While far less flagrantly violent than Islam, Buddhism is plenty capable of more subtle forms of it. What other religion, for example, produces monks who set themselves on fire? A religion that permits self-immolation is not a religion of peace.
Besides ignoring the violent strands of Buddhism in Thailand — where clashes with Muslims occur regularly — Banfield, in clinging to her Oprah-like understanding of it, failed to engage the solipsistic and negative character of the religion, which would appeal to a self-centered fiend like Alexis."
In seeking to conflate Buddhism with terrorism, Mr Neumayr has ignored the following facts.
(1) Alexis was a paranoid schizophrenic ('self-centered fiend' in Mr Mr Neumayr's diagnosis) before he came into contact with Buddhism, whereas jihadist terrorists become mentally ill as a result of their religion.
(2) It is likely that Alexis had turned to Buddhism in an ultimately unsuccessful effort to control his paranoia demons, whereas jihadists are drawn to their religion as a divinely legitimized outlet for their aggression and lust.

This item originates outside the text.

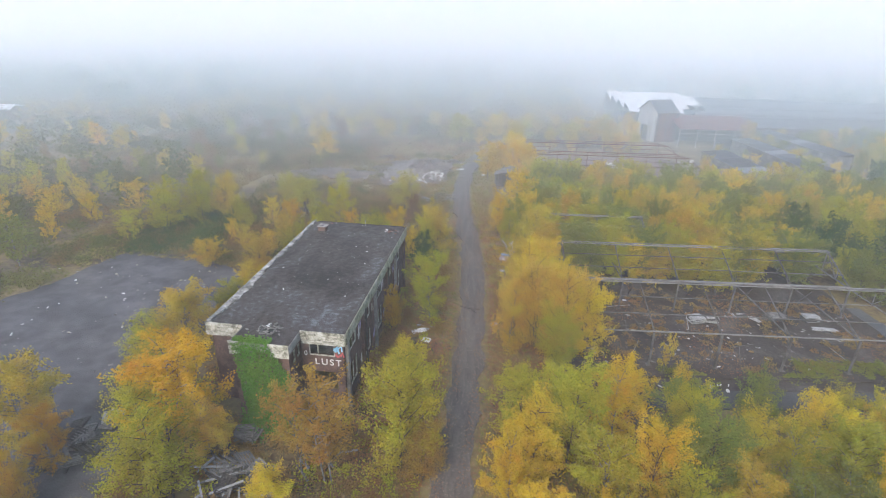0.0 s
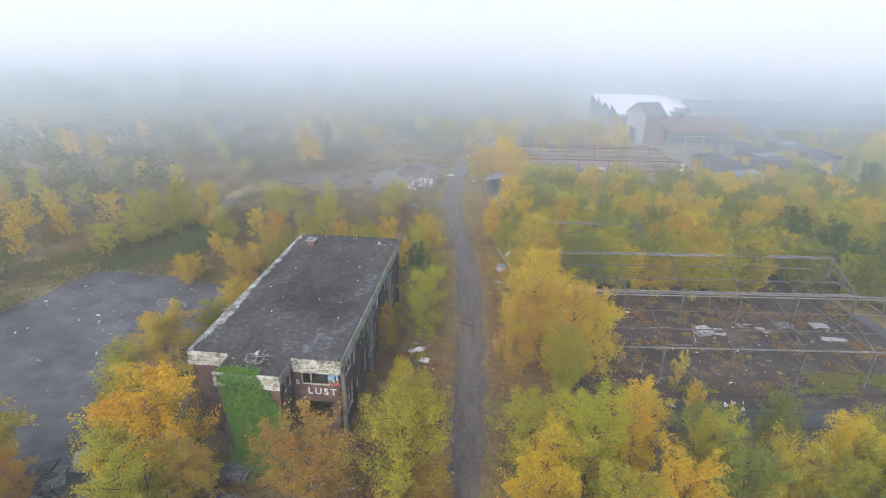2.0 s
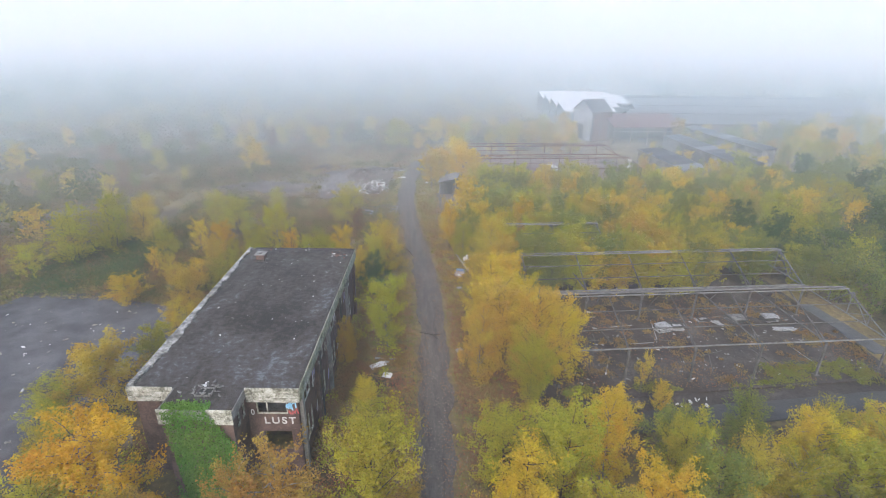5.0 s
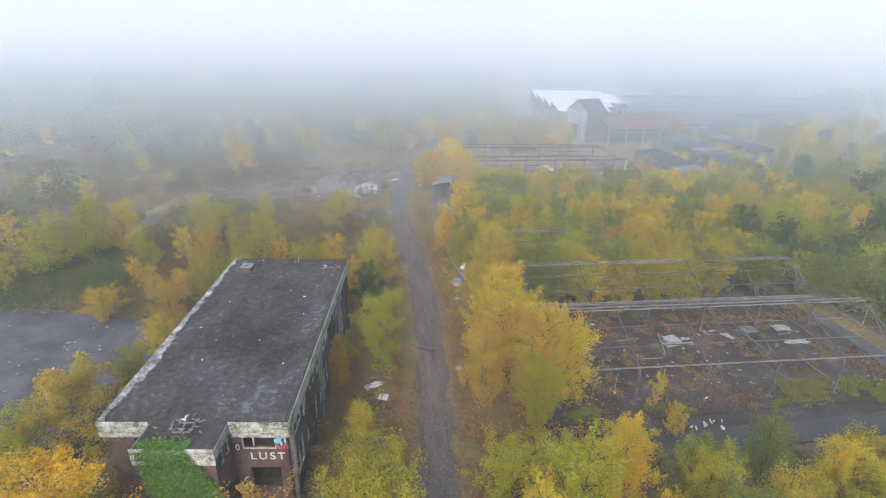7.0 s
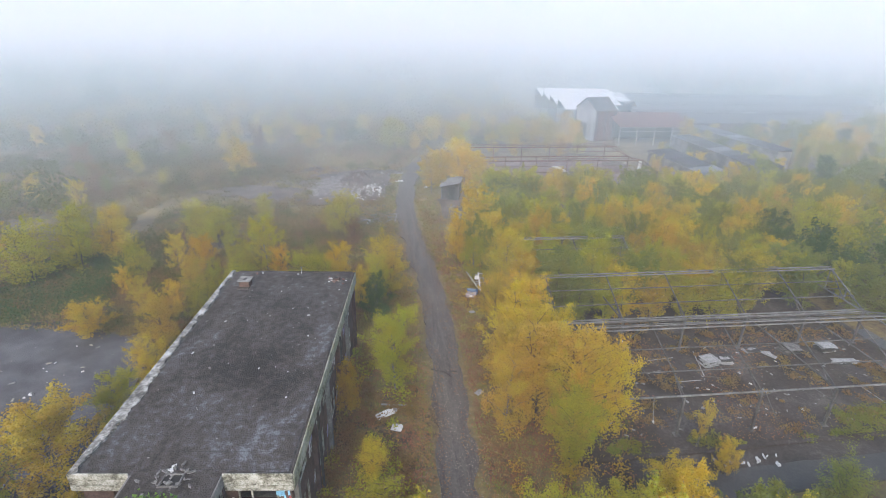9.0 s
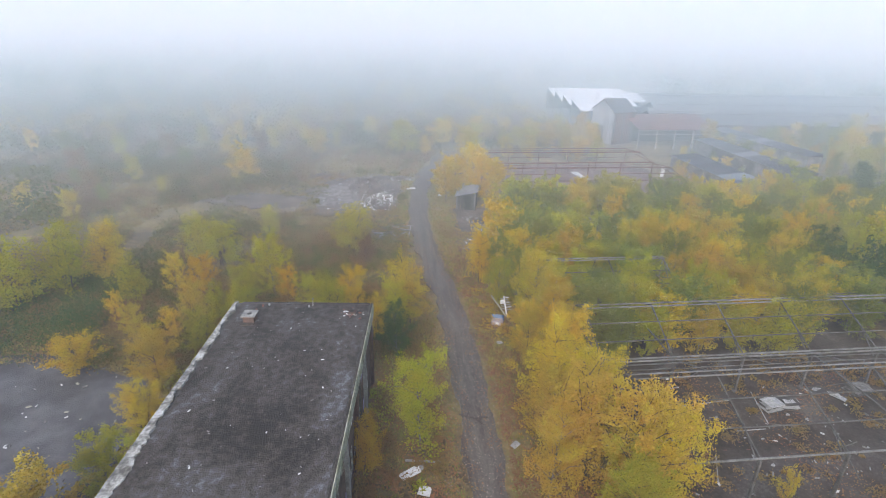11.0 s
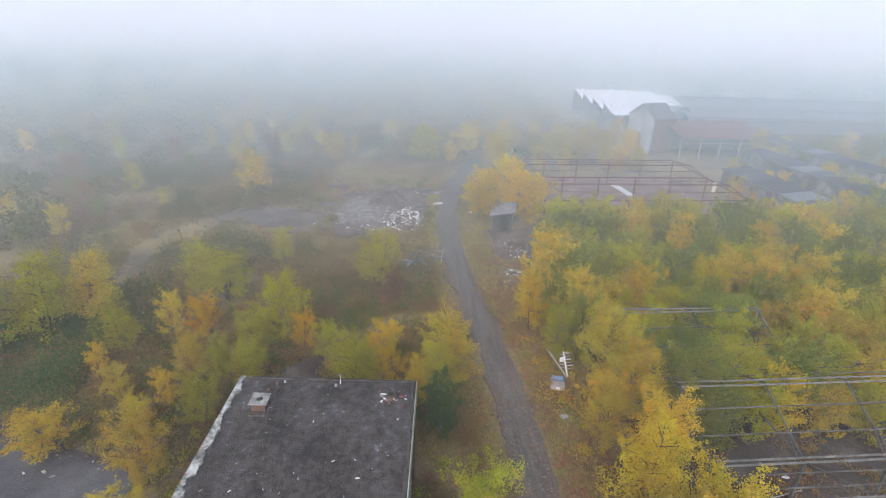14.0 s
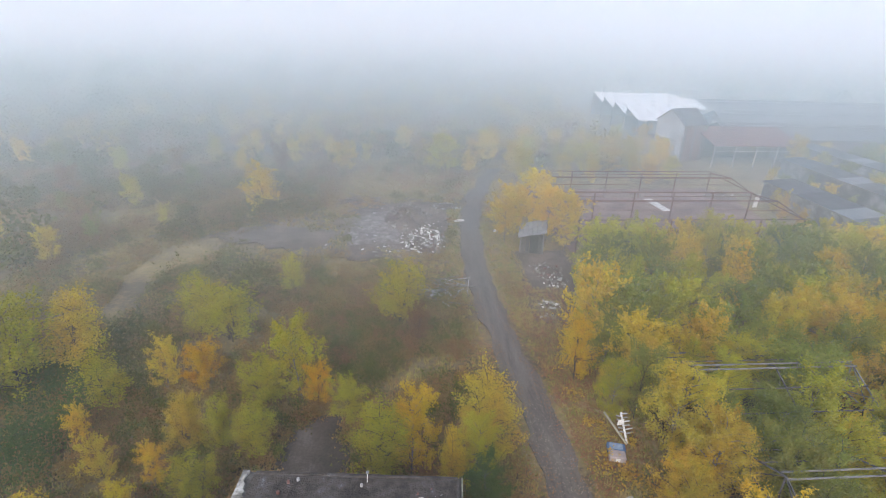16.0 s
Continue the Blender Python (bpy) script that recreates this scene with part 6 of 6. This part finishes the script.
mounds("weeds", 240, (11, 38, 33.5, 48), (0.2, 0.7), (0.08, 0.35), 0.12, 70, LEAF["brown"], "brown weeds on the hall floor", 0.3, 0.0, 47, 2, True)
litter("leaf_litter", 26000, (-12, 12, 12, 90), 0.13, LITTER, "fallen orange-brown birch leaves", 0.25, -0.15, 43, 1.3)
litter("leaf_litter", 4500, (10.5, 36.5, 33.5, 47), 0.1, LITTER, "fallen leaves on the hall floor", 0.2, 0.05, 44, 1, True)
litter("track_leaves", 9000, (-1.5, 5, 12, 75), 0.09, LITTER, "fallen leaves along the track's edges", 0.5, -0.35, 45, 0.4)
litter("track_leaves", 3600, (-0.6, 4.2, 12, 60), 0.07, foliage("bleached_leaves", (0.2, 0.16, 0.13), (0.3, 0.24, 0.2), (0.42, 0.34, 0.28), 0.1), "pale bleached leaves and grit on the track", 0.6, -0.5, 48, 0.1)
litter("leaf_litter", 16000, (3.4, 8.0, 26, 76), 0.12, foliage("red_brown_leaves", (0.1, 0.045, 0.03), (0.19, 0.09, 0.05), (0.3, 0.17, 0.08), 0.1), "red-brown fallen leaves under the roadside birches", 0.3, -0.3, 49, 1.5)
litter("leaf_litter", 9000, (-6.0, 0.4, 14, 54), 0.11, LITTER, "fallen leaves between building and track", 0.35, -0.25, 50, 1.3)

# ---- mist: thin over the site, thicker banks beyond it ----
WHITE_MIST, BLUE_MIST = (0.67, 0.96, 0.915), (0.62, 0.915, 0.95)
for density, dimming, tint, x0, y0, x1, y1, top in (
    (0.0008, 0.0, (0.88, 0.94, 0.93), -1500, -1500, 1500, 1500, 60),
    (0.0008, 0.0, (0.94, 0.945, 0.9), -1490, -1490, 1490, 97, 56),
    (0.0044, 0.0, (0.92, 0.982, 0.965), -1480, 60, 1480, 1480, 42),
    # absorption is added to darken this low bank, as if less light reached it
    (0.0060, 0.0030, BLUE_MIST, -1460, 100, 1460, 1460, 13),
    (0.0064, 0.0, WHITE_MIST, -1440, 175, 1440, 1440, 60),
):
    bank = mesh_object("mist_bank", B(x0, y0, -2, x1, y1, top), fog_material(density, dimming, tint))
    tagged(bank, "thin autumn mist lying over the site" if y0 < 50 else "thicker bank of mist beyond the buildings", "mist", kind="stuff")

(3) His actions go completely against the tenets of Buddhism, which forbid killing. In contrast, the Jihadists were acting in total accord with their religion, which encourages and rewards the murder of infidels.
(4) Alexis was a complete loner, acting in isolation with no support or encouragement from any part of the Buddhist community. The jihadists, in contrast, acted as organized gangs having wide and deep support among their faith community.
(5) Alexis shot randomly, whereas the Kenyan, Pakistani and Boko Haram attacks were all aimed specifically at at non-Muslims.
(6) Alexis' aim was simply to kill, whereas jihadists usually seek to mutilate, humiliate and degrade their victims before they kill them, often by sexual violation.
(7) Buddhism has no use for terrorism, whereas Jihadism can't survive without it. Jihadism is so morally repulsive and intellectually moribund that it cannot compete for followers in a free marketplace of ideas, but must eliminate its competitors and retain its adherents by intimidation, thuggery and outright terrorism.
Although outwardly Jihadism gives the impression of being a hard, aggressive, macho warrior-cult; this bullying belligerance and bluster is a sign of weakness rather than strength. Jihadists show by their behavior that they are insecure in their beliefs, probably because subconsciously they suspect that their cult is nothing more than a scam founded by a child-molesting confidence trickster. Anything that activates these repressed doubts, including the mere existence of competing religions, will provoke murderous rage.
On the other hand, Buddhism has a system of ethics based on compassion for all sentient beings, it is founded on a secure rational philosophy, and is well able to compete in the modern global intellectual marketplace.
Buddhism and mental illness
The lesson for Buddhist sangha from the Navy Yard shootings is that extremely disturbed people may from time to time turn up at Buddhist meditation meetings seeking help with psychological problems, which are so severe that they can only be treated medically.
Meditation is very effective for some mental disorders, such as depression, but it cannot overcome severe disruptions of brain biochemistry, anymore than it could counteract the symptoms of drunkenness in someone who had just downed a bottle of whisky.
The brain is an organ which has evolved to project a deluded view of the world onto the mind, and when its biochemistry malfunctions, that view becomes even more deluded.